At the time, Picnic at Hanging Rock was an obscure novelette by Joan Lindsay, who wrote no other fiction, even prefacing her 1967 book with a note suggesting it was based on real events. For a book of little note, its atmosphere was compelling. It was creepy. It verged on horror. Bad things happened. A sense of evil was knotted into the beauty of every interior and exterior scene. The sad mansion in the country, built on gold money, and abandoned. The garden under blazing sunshine. The brooding mountain.
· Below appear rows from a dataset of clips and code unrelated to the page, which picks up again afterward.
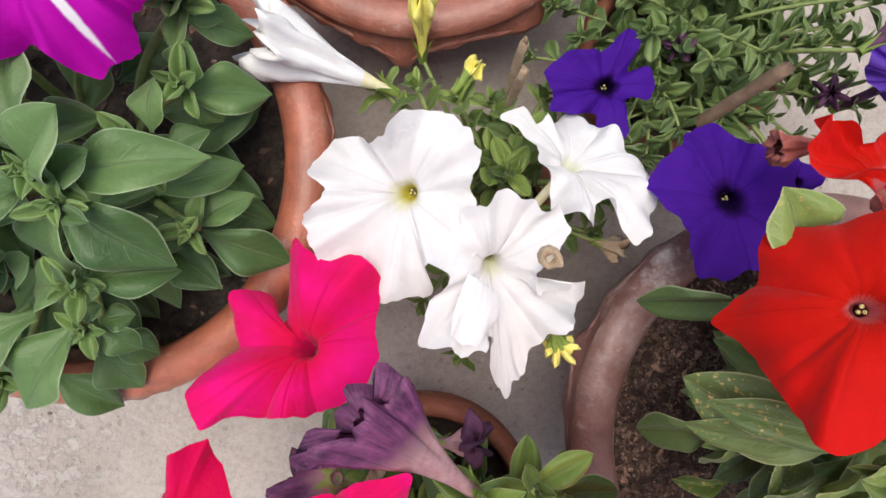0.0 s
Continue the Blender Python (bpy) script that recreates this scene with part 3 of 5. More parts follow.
def wilted(plant, tube, lip, foot, end, mouth, root=None, lift=0.01, seed=1, closed=0.3, label="", lobe=0.25, cut=9, crumple=0.5, power=1.35, flat=1.0):
    """A spent flower: a pleated tube that flares to a crumpled mouth, its lobes shrivelled together."""
    rnd = random.Random(seed)
    foot, end = Vector(foot), Vector(end)
    d = end - foot
    x, y = side_axes(d)
    pleats = 5 + seed % 3
    sides, steps = 56, 15
    ph = [rnd.uniform(0, 6.28) for _ in range(6)]
    sag = Vector((0, 0, -0.06 * d.length))

    def ring(t):
        row = []
        for q in range(sides):
            a = 2 * math.pi * q / sides
            flare = 0.0026 + (mouth - 0.0026) * max(0.0, (t - 0.12) / 0.88) ** power
            if t > 0.85:
                flare *= 1 - closed * ((t - 0.85) / 0.15) ** 1.5
            amp = crumple * min(1.0, max(0.0, (t - 0.3) / 0.5)) ** 1.2
            r = flare * (1 + amp * math.sin(pleats * a + ph[0] + 1.6 * t) + 0.3 * amp * math.sin(2 * pleats * a + ph[1]) + 0.22 * amp * math.sin((pleats + 4) * a + ph[2] + 5 * t))
            r *= 1 + 1.1 * amp * noise.noise(Vector((1.7 * math.cos(a), 1.7 * math.sin(a), 4.5 * t + 7.3 * seed))) + 0.35 * amp * noise.noise(Vector((5 * math.cos(a), 5 * math.sin(a), 9 * t + 3.1 * seed)))
            along = t + (0.0 if t < 0.6 else lobe * (t - 0.6) * (math.sin(5 * a + ph[3]) + 0.6 * math.sin(11 * a + ph[4])))
            row.append(foot + d * along + sag * math.sin(math.pi * min(t, 1)) + r * (math.cos(a) * x + (1 + (flat - 1) * t) * math.sin(a) * y))
        return row

    bm = bmesh.new()
    made = grid_mesh(bm, [ring(i / (steps - 1)) for i in range(cut + 1)], True)
    bm.faces.new(made[0])
    ob = part("wilted_flower", bm, tube, plant, label)
    bm = bmesh.new()
    rows = [ring(i / (steps - 1)) for i in range(cut, steps)]
    last = rows[-1]
    mid = sum(last, Vector()) / len(last)
    rows.append([mid + (p - mid) * 0.5 - d * 0.08 for p in last])
    uv = bm.loops.layers.uv.new("UVMap")
    made = grid_mesh(bm, rows, True)
    spot = {vert: (abs(2 * q / sides - 1), k / (len(made) - 1)) for k, r in enumerate(made) for q, vert in enumerate(r)}
    for f in bm.faces:
        for loop in f.loops:
            loop[uv].uv = spot[loop.vert]
    part("wilted_lip", bm, lip, ob)
    calyx(ob, foot, d.normalized(), min(0.014, 0.35 * d.length))
    if root is not None:
        stem(plant, root, foot, 0.002, 0.0014, lift, "flower_stalk")
    return ob


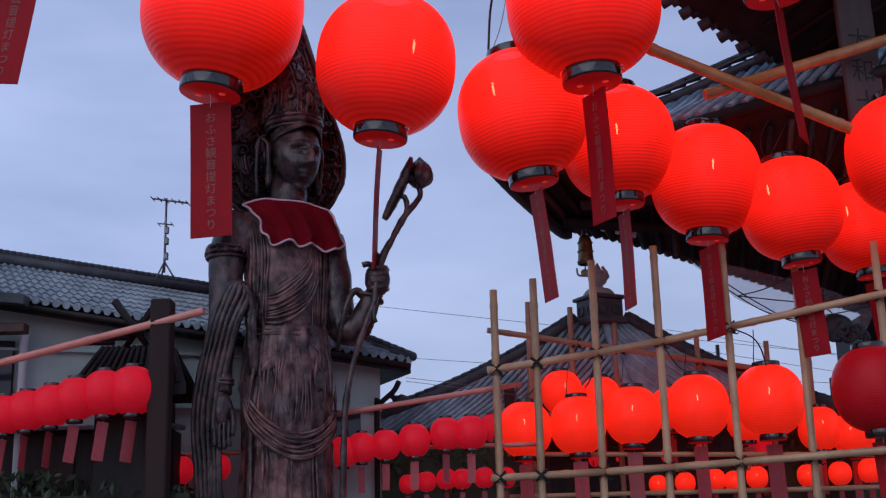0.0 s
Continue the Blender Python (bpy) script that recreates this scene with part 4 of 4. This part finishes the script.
# ---- pavilion with a pyramid roof ----
PAV = thing("pavilion", (0.58, 4.5, 0), "small temple pavilion with a grey tiled pyramid roof", "pavilion")
PC = Vector((0.578, 4.55, 0))
CORN = {"front": Vector((0.707, 4.50, 2.001)), "left": Vector((-0.42, 4.56, 1.975)), "back": Vector((0.5, 4.95, 1.985)), "right": Vector((1.54, 4.52, 1.975))}
TOPZ = 2.375


def hip(corner, k):
    """A point of a hip: k = 0 at the box on top, 1 at the eave's corner; the roof sags a little."""
    t = PC + Vector(((corner.x - PC.x) * 0.09, (corner.y - PC.y) * 0.25, TOPZ))
    p = t.lerp(corner, k)
    p.z -= 0.05 * math.sin(math.pi * k) * (1 - 0.35 * k)
    return p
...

Appleyard College was already, in the year nineteen hundred, an architectural anachronism in the Australian bush – a hopeless misfit in time and place. The clumsy two-storey mansion was one of those elaborate mansions that sprang up all over Australia like exotic fungi following the finding of gold. Why this particular stretch of flat sparsely wooded country, a few miles out of the village of Macedon crouching at the foot of the mount, had been selected as a suitable building site, nobody will ever know. The insignificant creek that meandered in a series of shallow pools down the slope at the rear of the ten acre property offered little inducement as a setting for an Italianate mansion; nor the occasional glimpse, through a screen of stringy-barked eucalyptus, of the misty summit of Mount Macedon rising up to the east on the opposite side of the road. ... The original owner, whose name is long ago forgotten, had only lived in it for a year or two before the huge ugly house was standing empty and up for sale.
Did the original owner die? Who knows? It is not said. The book is wrought from decay and death and half-remembered incidents and things out of place and out of order. Especially time.
... The hideous Victorian furnishings were as good as new, with marble mantelpieces from Italy and thick piled carpets from Axminster. The oil lamps on the cedar staircase were held aloft by classical statues, there was a grand piano in the long drawing room, and even a square tower, reached by a narrow circular staircase ...
I read the book in a few days, and returned it. Shortly after, I was invited to a picnic – coincidentally to be held at Hanging Rock – with a group of fifteen or twenty, a youth group from the parish, during the school holidays, on Thursday 24 August 1972.

Seeing the Rock was like walking into the book. It loomed straight up out of deep shadow and from an inviting entrance point down below in the shadow, you could climb easily and somewhat misleadingly, until you reached an altitude where there were myriad pathways and confusing access points between columns and pinnacles left over from a magma outpouring 6.5 million years ago. It was made to get lost in. If you climbed across an outcrop, you could look down at the ground – now very far away – and at people who looked like ants, not just because of their size, but because they had to walk single file up into the dark narrow entrance.

A few years later, they made the novel into a movie. It changed the Rock, which became a tourist attraction instead of a little known picnic spot. It also changed the book, later editions of which were covered with soft-focus stills from the film of impossibly corseted, hatted, white-laced actresses confronting the Australian bush, like Jane Austen meets Wake in Fright. But it wasn't a costume drama, and it wasn't a horror story. It was a 1960s interpretation of the pretentious sobriety of the late Victorian era. Some of its best parts are the descriptions of the mansion by night, when the girl pupils are missing, feared lost, feared dead; and you feel the emptiness like a dead weight. There is no-one in the mansion except the Headmistress. Who drinks.